Kalla Ankourao: Nous n’avons pas de raison de commenter ou d’apprécier les problèmes internes à un parti ami. La situation actuelle du parti socialiste français doit être la préoccupation des responsables et des militants de ce parti et nous sommes convaincus qu’ils ont la maturité nécessaire pour s’en occuper. Cependant, nous avons en mémoire des situations comme celle du Bénin où des candidats sans parti politique ont créé la surprise en remportant les élections face à des candidats des partis politiques. Heureusement que ça reste encore des cas isolés. Néanmoins, les partis politiques doivent de plus en plus faire attention et restés en tout temps très proches des populations et soucieux de leurs intérêts.
Niger Inter : Que répondez-vous à ceux qui parlent déjà de division ou de lutte de positionnement au PNDS ?
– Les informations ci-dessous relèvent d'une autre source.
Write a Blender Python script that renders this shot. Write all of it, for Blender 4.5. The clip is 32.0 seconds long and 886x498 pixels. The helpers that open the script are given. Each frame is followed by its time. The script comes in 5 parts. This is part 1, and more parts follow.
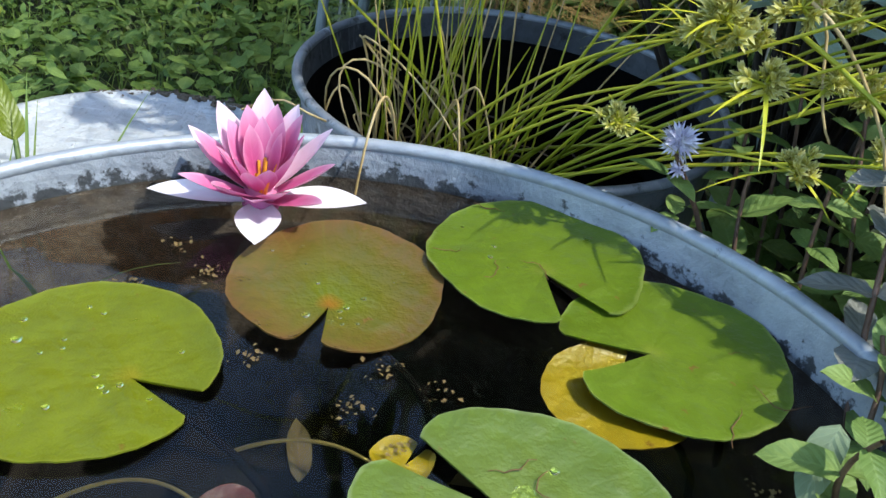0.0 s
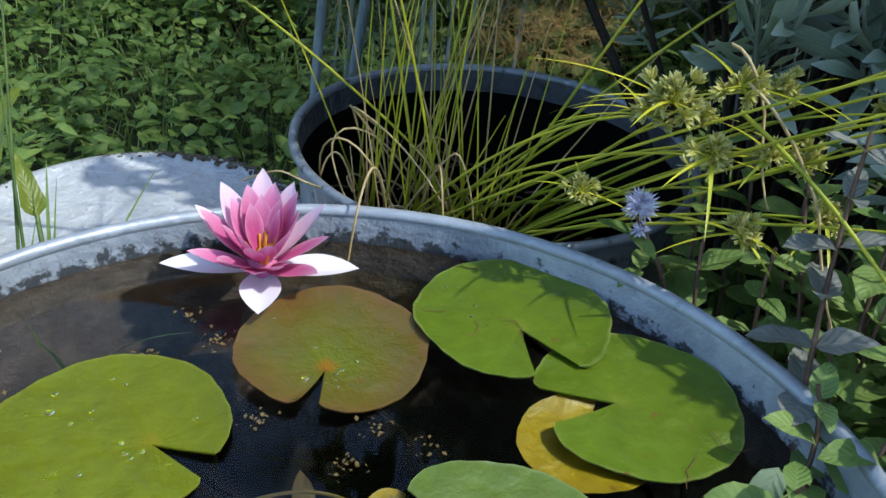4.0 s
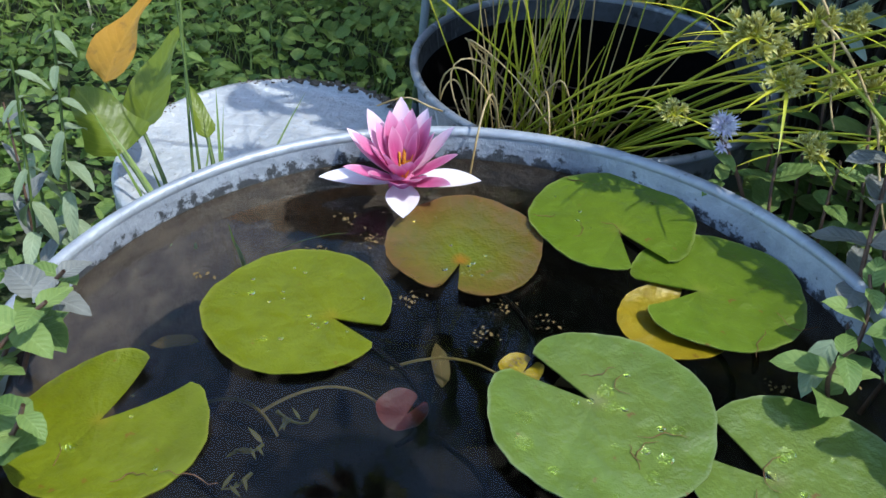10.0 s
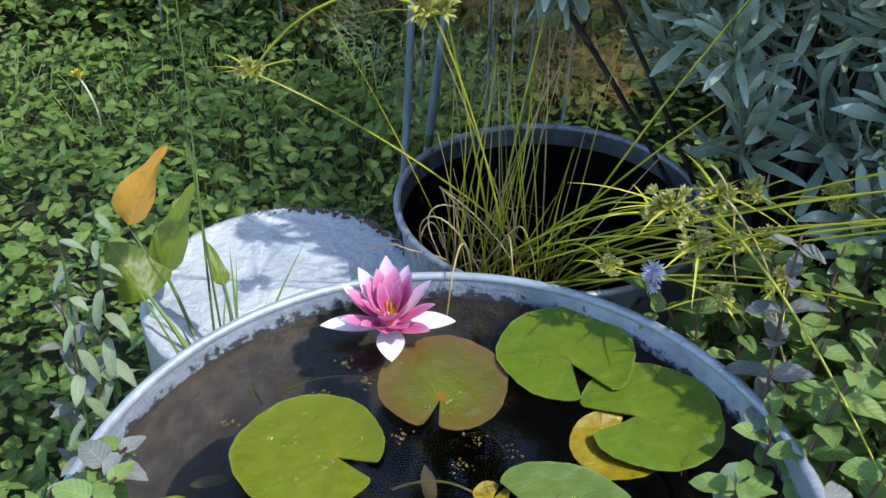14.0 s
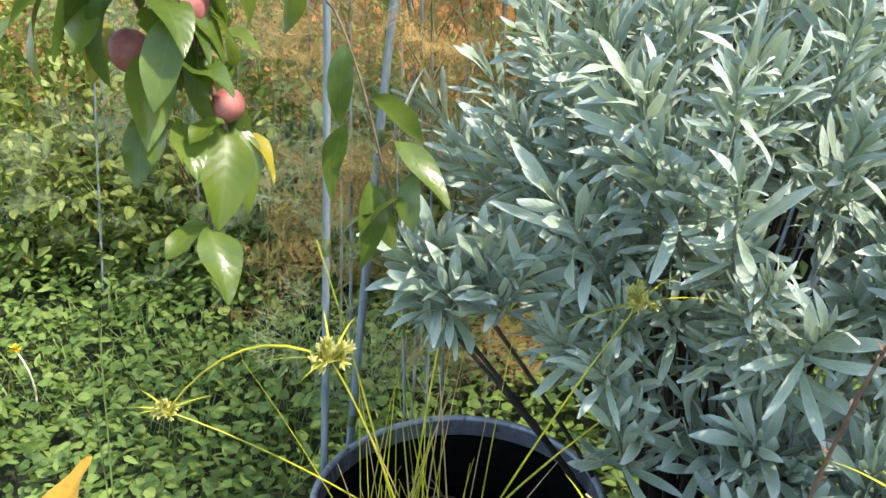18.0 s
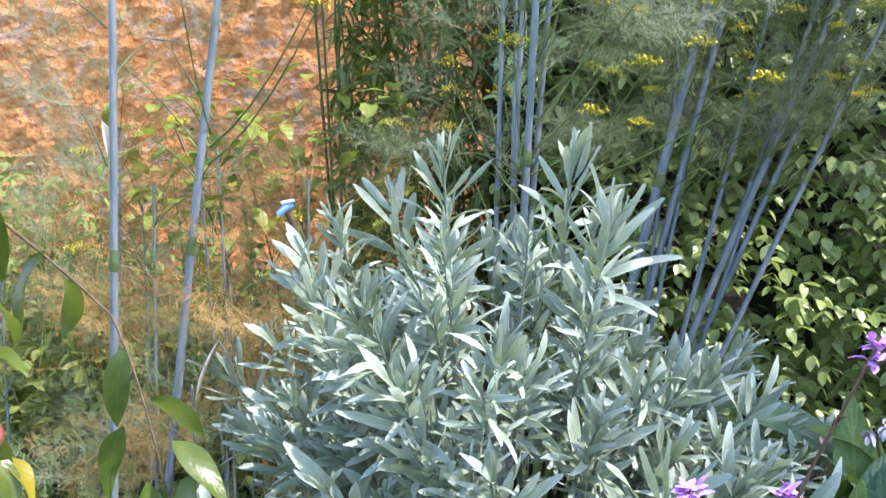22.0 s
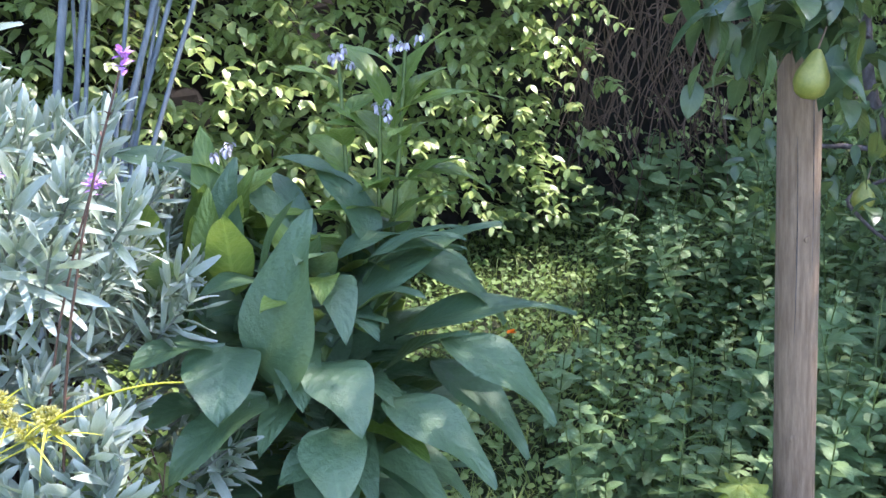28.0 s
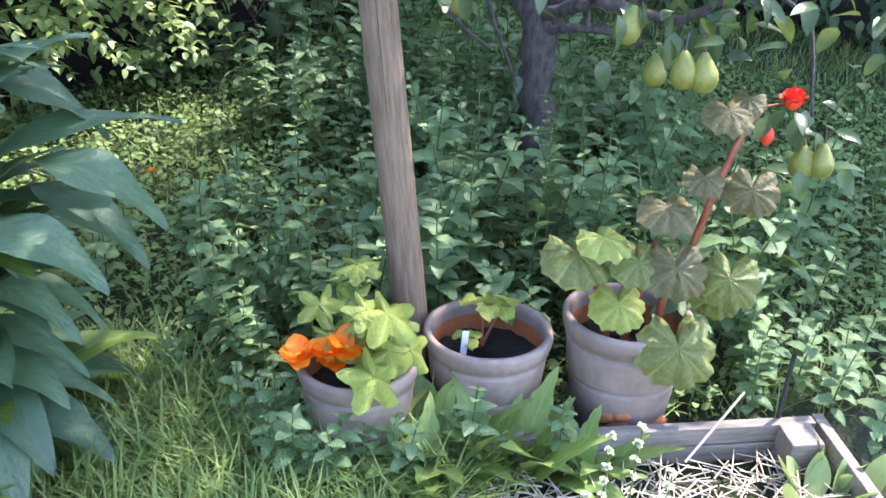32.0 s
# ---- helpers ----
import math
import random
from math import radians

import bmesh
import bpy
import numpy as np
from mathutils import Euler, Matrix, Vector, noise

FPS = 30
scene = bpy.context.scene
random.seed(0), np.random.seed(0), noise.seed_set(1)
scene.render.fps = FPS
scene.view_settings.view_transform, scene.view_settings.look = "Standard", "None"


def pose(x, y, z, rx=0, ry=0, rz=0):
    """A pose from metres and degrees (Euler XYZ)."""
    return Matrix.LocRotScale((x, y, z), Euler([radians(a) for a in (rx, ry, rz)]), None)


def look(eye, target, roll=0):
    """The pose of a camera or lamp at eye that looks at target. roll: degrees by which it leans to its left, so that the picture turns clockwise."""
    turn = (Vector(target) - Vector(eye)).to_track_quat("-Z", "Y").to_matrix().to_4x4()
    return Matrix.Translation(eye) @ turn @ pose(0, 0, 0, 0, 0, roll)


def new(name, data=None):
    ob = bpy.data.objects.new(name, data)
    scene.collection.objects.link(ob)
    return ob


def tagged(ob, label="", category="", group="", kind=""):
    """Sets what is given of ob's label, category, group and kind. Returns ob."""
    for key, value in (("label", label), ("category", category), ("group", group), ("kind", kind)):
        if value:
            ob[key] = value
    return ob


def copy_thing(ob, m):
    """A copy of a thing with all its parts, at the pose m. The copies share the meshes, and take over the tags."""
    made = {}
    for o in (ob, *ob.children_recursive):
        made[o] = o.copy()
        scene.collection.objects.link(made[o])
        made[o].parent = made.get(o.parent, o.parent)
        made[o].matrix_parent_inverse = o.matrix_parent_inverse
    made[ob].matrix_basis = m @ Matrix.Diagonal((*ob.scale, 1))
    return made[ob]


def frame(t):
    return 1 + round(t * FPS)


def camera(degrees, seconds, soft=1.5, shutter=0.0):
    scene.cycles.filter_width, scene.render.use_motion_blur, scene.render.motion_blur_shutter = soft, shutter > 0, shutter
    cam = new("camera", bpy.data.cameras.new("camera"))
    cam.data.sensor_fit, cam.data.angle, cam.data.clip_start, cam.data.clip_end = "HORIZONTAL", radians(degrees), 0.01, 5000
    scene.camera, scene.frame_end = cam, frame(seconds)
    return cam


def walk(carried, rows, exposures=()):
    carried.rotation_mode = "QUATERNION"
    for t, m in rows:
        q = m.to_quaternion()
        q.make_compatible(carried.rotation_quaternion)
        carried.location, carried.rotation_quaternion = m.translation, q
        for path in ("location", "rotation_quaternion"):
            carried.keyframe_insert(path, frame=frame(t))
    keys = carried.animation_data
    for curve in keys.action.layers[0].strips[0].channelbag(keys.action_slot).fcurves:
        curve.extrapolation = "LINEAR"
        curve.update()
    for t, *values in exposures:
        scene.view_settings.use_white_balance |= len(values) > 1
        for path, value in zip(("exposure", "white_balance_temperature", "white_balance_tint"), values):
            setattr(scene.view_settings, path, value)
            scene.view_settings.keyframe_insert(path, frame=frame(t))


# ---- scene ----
cam = camera(52.8, 32.0, soft=1.5)
PATH = [
    (0, (0.051, 0.221, 0.858), (-0.151, 1.887, -0.230), 8.1),
    (0.5, (0.060, 0.223, 0.868), (-0.131, 1.903, -0.201), 7.6),
    (1, (0.071, 0.229, 0.885), (-0.102, 1.927, -0.159), 7.4),
    (1.5, (0.081, 0.232, 0.898), (-0.087, 1.941, -0.128), 6.6),
    (2, (0.085, 0.229, 0.903), (-0.082, 1.936, -0.124), 6.8),
    (2.5, (0.084, 0.221, 0.910), (-0.083, 1.922, -0.129), 6.9),
    (3, (0.080, 0.210, 0.917), (-0.110, 1.908, -0.124), 6.4),
    (3.5, (0.073, 0.201, 0.922), (-0.136, 1.888, -0.131), 6.0),
    (5.5, (0.057, 0.149, 0.931), (-0.200, 1.811, -0.151), 6.1),
    (6, (0.054, 0.139, 0.935), (-0.225, 1.789, -0.160), 6.1),
    (6.5, (0.047, 0.126, 0.934), (-0.251, 1.756, -0.186), 6.3),
    (7, (0.047, 0.118, 0.933), (-0.245, 1.738, -0.203), 6.4),
    (7.5, (0.043, 0.111, 0.933), (-0.259, 1.716, -0.222), 6.3),
    (8, (0.046, 0.103, 0.941), (-0.274, 1.693, -0.229), 5.7),
    (8.5, (0.045, 0.093, 0.947), (-0.279, 1.664, -0.247), 4.7),
    (9, (0.046, 0.083, 0.955), (-0.285, 1.647, -0.247), 4.4),
    (9.5, (0.044, 0.076, 0.978), (-0.317, 1.630, -0.228), 3.2),
    (10, (0.049, 0.066, 0.997), (-0.297, 1.604, -0.234), 2.9),
    (10.5, (0.051, 0.053, 1.019), (-0.311, 1.583, -0.217), 2.5),
    (11, (0.056, 0.049, 1.033), (-0.294, 1.570, -0.218), 2.6),
    (11.5, (0.061, 0.045, 1.052), (-0.291, 1.550, -0.217), 2.4),
    (12, (0.067, 0.036, 1.082), (-0.280, 1.537, -0.192), 1.4),
    (12.5, (0.072, 0.030, 1.109), (-0.270, 1.539, -0.157), 0.8),
    (13, (0.074, 0.030, 1.130), (-0.290, 1.539, -0.131), 0.2),
    (13.5, (0.074, 0.025, 1.165), (-0.296, 1.570, -0.050), 0.1),
    (14, (0.079, 0.010, 1.190), (-0.274, 1.587, 0.013), 0.2),
    (14.5, (0.083, 0.007, 1.206), (-0.291, 1.617, 0.080), 0.4),
    (16.5, (0.097, 0.004, 1.297), (-0.280, 1.724, 0.348), -1.0),
    (17, (0.113, 0.005, 1.321), (-0.241, 1.758, 0.427), -1.0),
    (17.5, (0.127, 0.007, 1.346), (-0.199, 1.795, 0.511), -1.0),
    (18, (0.146, 0.012, 1.365), (-0.149, 1.828, 0.582), -0.3),
    (18.5, (0.163, 0.008, 1.383), (-0.089, 1.859, 0.670), -0.3),
    (19, (0.186, 0.015, 1.399), (-0.011, 1.890, 0.731), -0.3),
    (19.5, (0.213, 0.025, 1.415), (0.096, 1.921, 0.787), -0.3),
    (20, (0.222, 0.018, 1.435), (0.145, 1.932, 0.859), -0.3),
    (20.5, (0.226, 0.011, 1.452), (0.177, 1.940, 0.929), -0.1),
    (21, (0.226, 0.002, 1.470), (0.212, 1.951, 1.020), 0.2),
    (21.5, (0.226, 0.002, 1.483), (0.243, 1.958, 1.070), 0.3),
    (22, (0.226, -0.005, 1.493), (0.272, 1.961, 1.126), 0.2),
    (22.5, (0.240, -0.016, 1.497), (0.347, 1.949, 1.140), -0.2),
    (23, (0.250, -0.038, 1.500), (0.363, 1.932, 1.171), -0.1),
    (23.5, (0.259, -0.088, 1.506), (0.428, 1.877, 1.171), -0.5),
    (24, (0.271, -0.143, 1.503), (0.562, 1.800, 1.129), -2.0),
    (24.5, (0.288, -0.198, 1.501), (0.597, 1.734, 1.087), -2.5),
    (26.5, (0.406, -0.341, 1.456), (1.018, 1.462, 0.844), -2.6),
    (27, (0.414, -0.350, 1.437), (1.089, 1.409, 0.767), -2.0),
    (27.5, (0.415, -0.369, 1.432), (1.220, 1.326, 0.741), -1.5),
    (28, (0.413, -0.393, 1.423), (1.361, 1.215, 0.705), -0.9),
    (28.5, (0.418, -0.417, 1.425), (1.511, 1.087, 0.689), -0.0),
    (29, (0.427, -0.449, 1.413), (1.623, 0.959, 0.647), 0.4),
    (29.5, (0.426, -0.476, 1.400), (1.667, 0.865, 0.587), 0.6),
    (30, (0.427, -0.490, 1.387), (1.722, 0.778, 0.542), 1.3),
    (30.5, (0.419, -0.503, 1.380), (1.740, 0.720, 0.508), 1.8),
    (31, (0.432, -0.520, 1.375), (1.803, 0.622, 0.471), 2.8),
    (31.5, (0.453, -0.538, 1.360), (1.831, 0.549, 0.402), 2.6),
    (32, (0.461, -0.575, 1.347), (1.834, 0.489, 0.355), 2.0),
]
EXPOSURES = [(0.0, 1.55, 6300, 2), (1.5, 1.55, 6250, 2), (3.0, 1.25, 6100, 1), (6.0, 1.12, 5900, 4), (7.0, 1.14, 5950, 4), (8.0, 1.42, 5950, 5), (10.0, 1.32, 5850, 4), (12.0, 1.08, 5750, 5), (13.0, 1.08, 5750, 5), (14.5, 1.6, 6150, 5), (16.5, 2.2, 6800, 5), (18.0, 2.28, 6950, 9), (19.0, 2.25, 6800, 10), (20.5, 2.2, 6500, 13), (22.0, 2.33, 6300, 18), (24.0, 2.42, 5850, 16), (27.0, 2.08, 6000, 18), (28.0, 2.85, 6150, 24), (30.0, 2.9, 6050, 24), (32.0, 3.0, 6150, 24)]
walk(cam, [(t, look(eye, target, roll)) for t, eye, target, roll in PATH], EXPOSURES)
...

Niger Inter: En ce qui concerne notre parti, nous avons toujours déjoué les pronostics de déchirement dont rêvent nos adversaires depuis plus de 20 ans. Souvenez-vous, qu’est-ce qu’ils n’ont pas prédit en terme de catastrophe pour notre parti à l’occasion du congrès de décembre 2012 ? Et pourtant c’est dans une atmosphère totalement sereine et sans aucun déchirement que notre congrès s’est tenu. Notre secret ? C’est la cohésion, la solidarité, l’engagement pour la cause commune et le don de soi qui relèguent au second plan toute manifestation d’ambition personnelle. Par conséquent, en ce qui concerne notre parti, le pire qui puisse nous arriver c’est de commencer à douter des vertus de la cohésion, de la solidarité entre camarades et de la discipline, ces valeurs qui ont caractérisé la vie de notre parti et qui nous ont toujours permis de réussir là où les autres échouent.